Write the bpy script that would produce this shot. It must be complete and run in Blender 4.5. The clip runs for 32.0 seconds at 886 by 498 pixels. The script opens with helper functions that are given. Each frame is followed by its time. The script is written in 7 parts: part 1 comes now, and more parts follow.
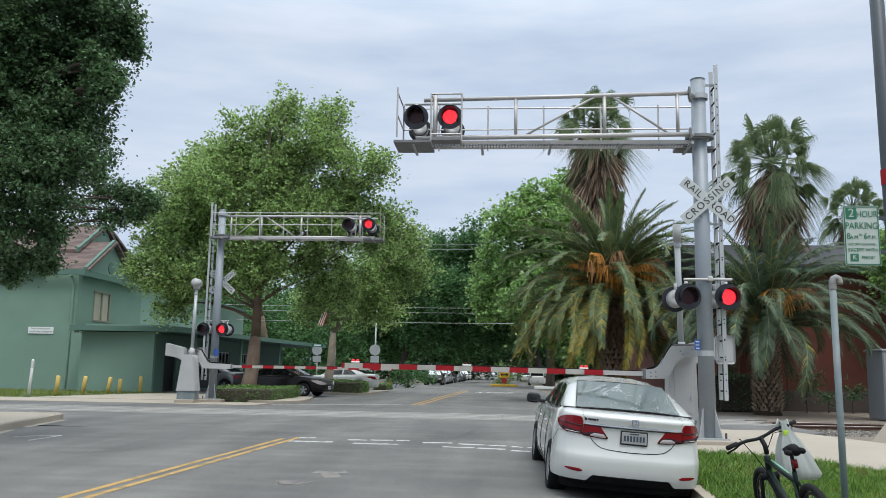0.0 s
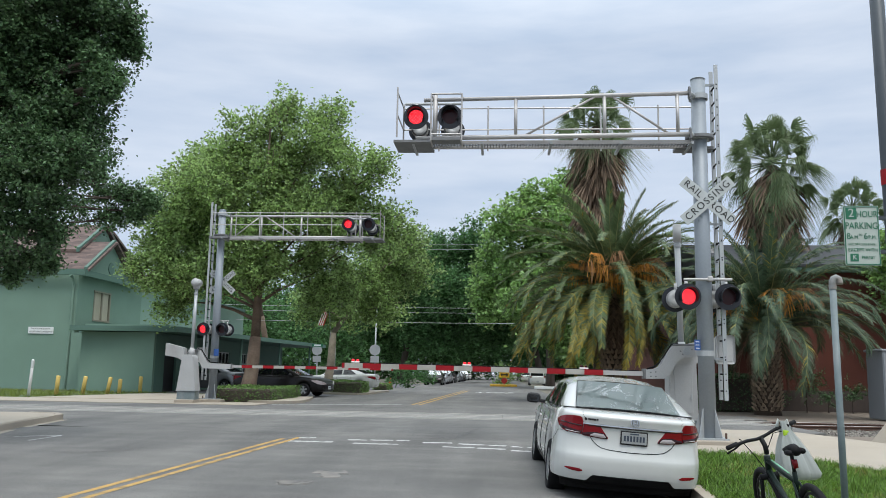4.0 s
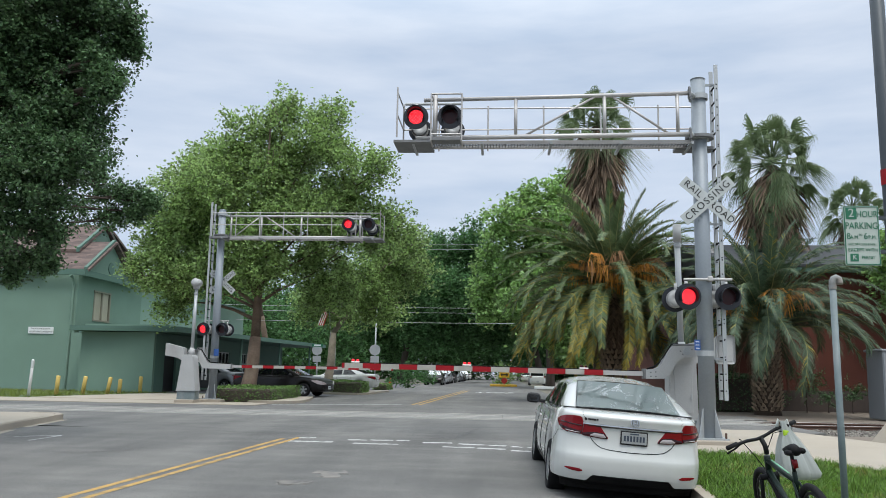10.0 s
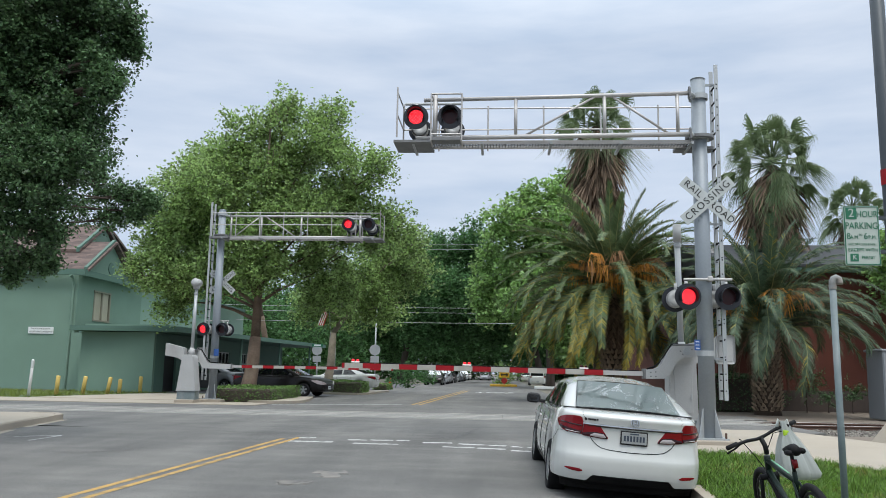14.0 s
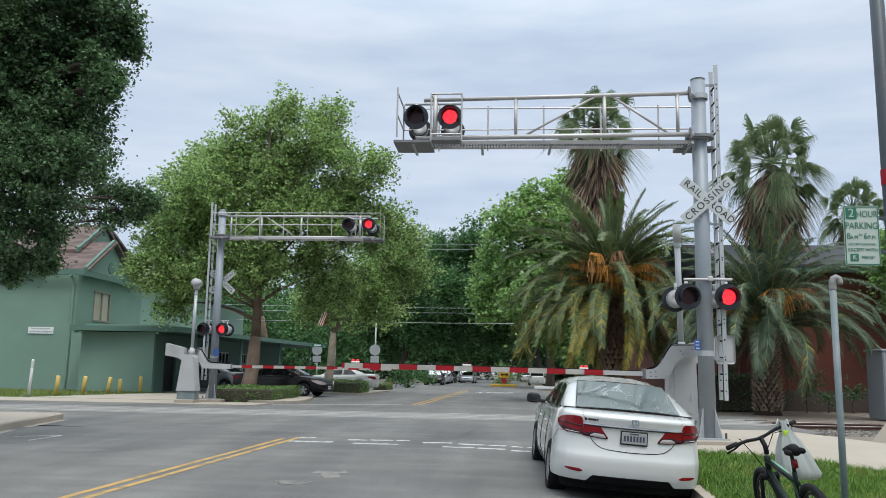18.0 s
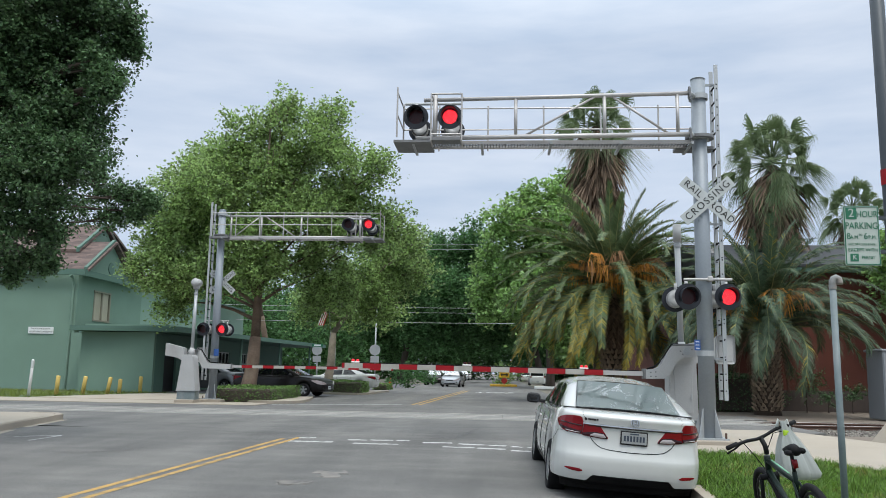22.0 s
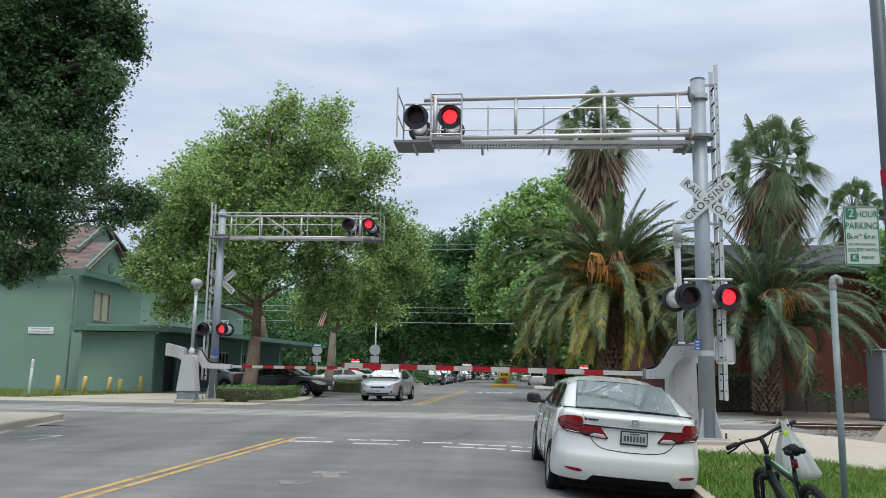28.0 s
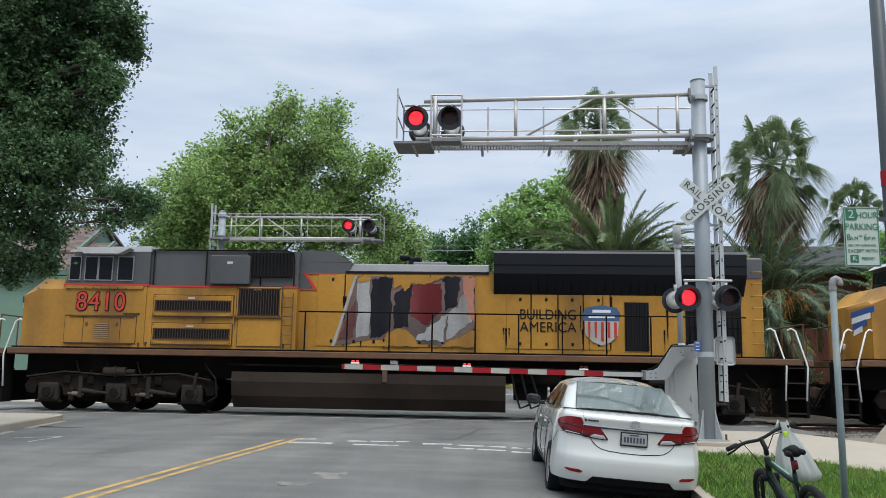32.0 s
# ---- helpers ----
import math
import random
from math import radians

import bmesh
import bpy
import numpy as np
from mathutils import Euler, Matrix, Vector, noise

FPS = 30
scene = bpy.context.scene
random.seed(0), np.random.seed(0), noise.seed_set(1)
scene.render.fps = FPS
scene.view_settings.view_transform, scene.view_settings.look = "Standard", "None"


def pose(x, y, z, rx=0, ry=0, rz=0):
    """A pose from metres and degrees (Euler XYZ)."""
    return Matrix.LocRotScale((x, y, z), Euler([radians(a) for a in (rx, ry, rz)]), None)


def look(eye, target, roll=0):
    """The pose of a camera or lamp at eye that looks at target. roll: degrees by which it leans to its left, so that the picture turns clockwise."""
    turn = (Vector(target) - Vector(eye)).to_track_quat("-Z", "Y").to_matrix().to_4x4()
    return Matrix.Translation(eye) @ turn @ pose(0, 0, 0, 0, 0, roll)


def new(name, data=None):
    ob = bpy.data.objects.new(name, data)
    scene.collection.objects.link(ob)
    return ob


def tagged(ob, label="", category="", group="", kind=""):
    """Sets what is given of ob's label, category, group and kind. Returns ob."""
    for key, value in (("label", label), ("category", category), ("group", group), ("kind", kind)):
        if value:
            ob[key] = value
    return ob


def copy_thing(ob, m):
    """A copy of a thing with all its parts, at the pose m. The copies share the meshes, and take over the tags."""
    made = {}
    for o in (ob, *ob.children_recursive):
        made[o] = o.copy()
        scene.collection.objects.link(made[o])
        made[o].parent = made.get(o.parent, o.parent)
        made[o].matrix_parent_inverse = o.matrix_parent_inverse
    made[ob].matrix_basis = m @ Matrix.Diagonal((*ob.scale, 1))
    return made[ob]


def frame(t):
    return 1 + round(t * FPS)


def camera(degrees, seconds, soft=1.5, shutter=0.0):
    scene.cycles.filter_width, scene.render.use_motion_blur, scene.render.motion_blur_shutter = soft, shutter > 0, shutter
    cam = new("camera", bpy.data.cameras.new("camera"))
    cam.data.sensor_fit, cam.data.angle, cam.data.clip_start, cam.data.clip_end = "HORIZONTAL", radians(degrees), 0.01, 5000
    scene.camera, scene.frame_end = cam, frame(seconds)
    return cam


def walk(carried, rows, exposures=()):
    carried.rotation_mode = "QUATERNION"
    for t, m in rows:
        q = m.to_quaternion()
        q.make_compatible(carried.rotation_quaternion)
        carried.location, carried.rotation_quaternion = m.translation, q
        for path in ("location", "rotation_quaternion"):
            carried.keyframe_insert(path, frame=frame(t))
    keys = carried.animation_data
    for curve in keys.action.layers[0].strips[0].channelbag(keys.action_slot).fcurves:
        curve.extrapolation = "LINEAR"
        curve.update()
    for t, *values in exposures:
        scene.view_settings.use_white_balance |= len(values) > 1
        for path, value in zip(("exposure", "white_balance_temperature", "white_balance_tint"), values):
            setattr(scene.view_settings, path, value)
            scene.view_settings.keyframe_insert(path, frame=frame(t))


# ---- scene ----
# ---- camera and its path ----
cam = camera(56.79, 32.0, soft=0.7)
EYE = Vector((0.0, 0.0, 1.25))


def aim(dip):
    # dip: degrees added to the camera's upward tilt
    p, y = radians(8.588 + dip), radians(4.25)
    way = Vector((-math.sin(y) * math.cos(p), math.cos(y) * math.cos(p), math.sin(p)))
    return look(EYE, EYE + way * 10, 1.0)


walk(cam, [(0, aim(0)), (29.8, aim(0)), (30.0, aim(-0.04)), (30.4, aim(0)), (30.9, aim(0.08)), (32.0, aim(0.08))])

# ---- world, sun ----
SUN_ELEVATION, SUN_TURN = radians(62), radians(205)
world = bpy.data.worlds.new("overcast_sky")
scene.world = world
world.use_nodes = True
wn, wl = world.node_tree.nodes, world.node_tree.links
wn.clear()
w_out, w_bg = wn.new("ShaderNodeOutputWorld"), wn.new("ShaderNodeBackground")
w_sky = wn.new("ShaderNodeTexSky")
w_sky.sky_type, w_sky.sun_disc = "NISHITA", False
w_sky.sun_elevation, w_sky.sun_rotation = SUN_ELEVATION, SUN_TURN
w_co = wn.new("ShaderNodeTexCoord")
w_sep = wn.new("ShaderNodeSeparateXYZ")
wl.new(w_co.outputs["Generated"], w_sep.inputs[0])
# an even cloud deck: brighter towards the zenith, with soft streaks
w_map = wn.new("ShaderNodeMapping")
w_map.inputs["Scale"].default_value = (2.2, 2.2, 11.0)
wl.new(w_co.outputs["Generated"], w_map.inputs[0])
w_noise = wn.new("ShaderNodeTexNoise")
w_noise.inputs["Scale"].default_value, w_noise.inputs["Detail"].default_value = 2.3, 7.0
wl.new(w_map.outputs[0], w_noise.inputs["Vector"])
w_ramp = wn.new("ShaderNodeValToRGB")
w_ramp.color_ramp.elements[0].position, w_ramp.color_ramp.elements[0].color = 0.32, (0.572, 0.69, 0.872, 1)
w_ramp.color_ramp.elements[1].position, w_ramp.color_ramp.elements[1].color = 0.66, (0.748, 0.84, 0.985, 1)
wl.new(w_noise.outputs["Fac"], w_ramp.inputs[0])
w_up = wn.new("ShaderNodeValToRGB")
w_up.color_ramp.elements[0].position, w_up.color_ramp.elements[0].color = 0.38, (0.95, 0.95, 0.95, 1)
w_up.color_ramp.elements[1].position, w_up.color_ramp.elements[1].color = 1.0, (3.5, 3.35, 2.95, 1)
wl.new(w_sep.outputs["Z"], w_up.inputs[0])
w_cloud = wn.new("ShaderNodeMix")
w_cloud.data_type, w_cloud.blend_type = "RGBA", "MULTIPLY"
w_cloud.inputs[0].default_value = 1.0
wl.new(w_ramp.outputs[0], w_cloud.inputs[6])
wl.new(w_up.outputs[0], w_cloud.inputs[7])
w_sc = wn.new("ShaderNodeMix")
w_sc.data_type, w_sc.blend_type = "RGBA", "MULTIPLY"
w_sc.inputs[0].default_value, w_sc.inputs[7].default_value = 1.0, (0.1, 0.1, 0.1, 1)
wl.new(w_sky.outputs[0], w_sc.inputs[6])
w_mix = wn.new("ShaderNodeMix")
w_mix.data_type = "RGBA"
w_mix.inputs[0].default_value = 0.92
wl.new(w_sc.outputs[2], w_mix.inputs[6])
wl.new(w_cloud.outputs[2], w_mix.inputs[7])
wl.new(w_mix.outputs[2], w_bg.inputs[0])
w_bg.inputs[1].default_value = 1.0
wl.new(w_bg.outputs[0], w_out.inputs[0])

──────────

#### [What is needed]
Would you quote everything above from the line containing "ob = bpy.data.objects.new(name, data)" down to the line containing "return 1 + round(t * FPS)"? Include both of those lines and nothing else.

#### [Task answer]
    ob = bpy.data.objects.new(name, data)
    scene.collection.objects.link(ob)
    return ob


def tagged(ob, label="", category="", group="", kind=""):
    """Sets what is given of ob's label, category, group and kind. Returns ob."""
    for key, value in (("label", label), ("category", category), ("group", group), ("kind", kind)):
        if value:
            ob[key] = value
    return ob


def copy_thing(ob, m):
    """A copy of a thing with all its parts, at the pose m. The copies share the meshes, and take over the tags."""
    made = {}
    for o in (ob, *ob.children_recursive):
        made[o] = o.copy()
        scene.collection.objects.link(made[o])
        made[o].parent = made.get(o.parent, o.parent)
        made[o].matrix_parent_inverse = o.matrix_parent_inverse
    made[ob].matrix_basis = m @ Matrix.Diagonal((*ob.scale, 1))
    return made[ob]


def frame(t):
    return 1 + round(t * FPS)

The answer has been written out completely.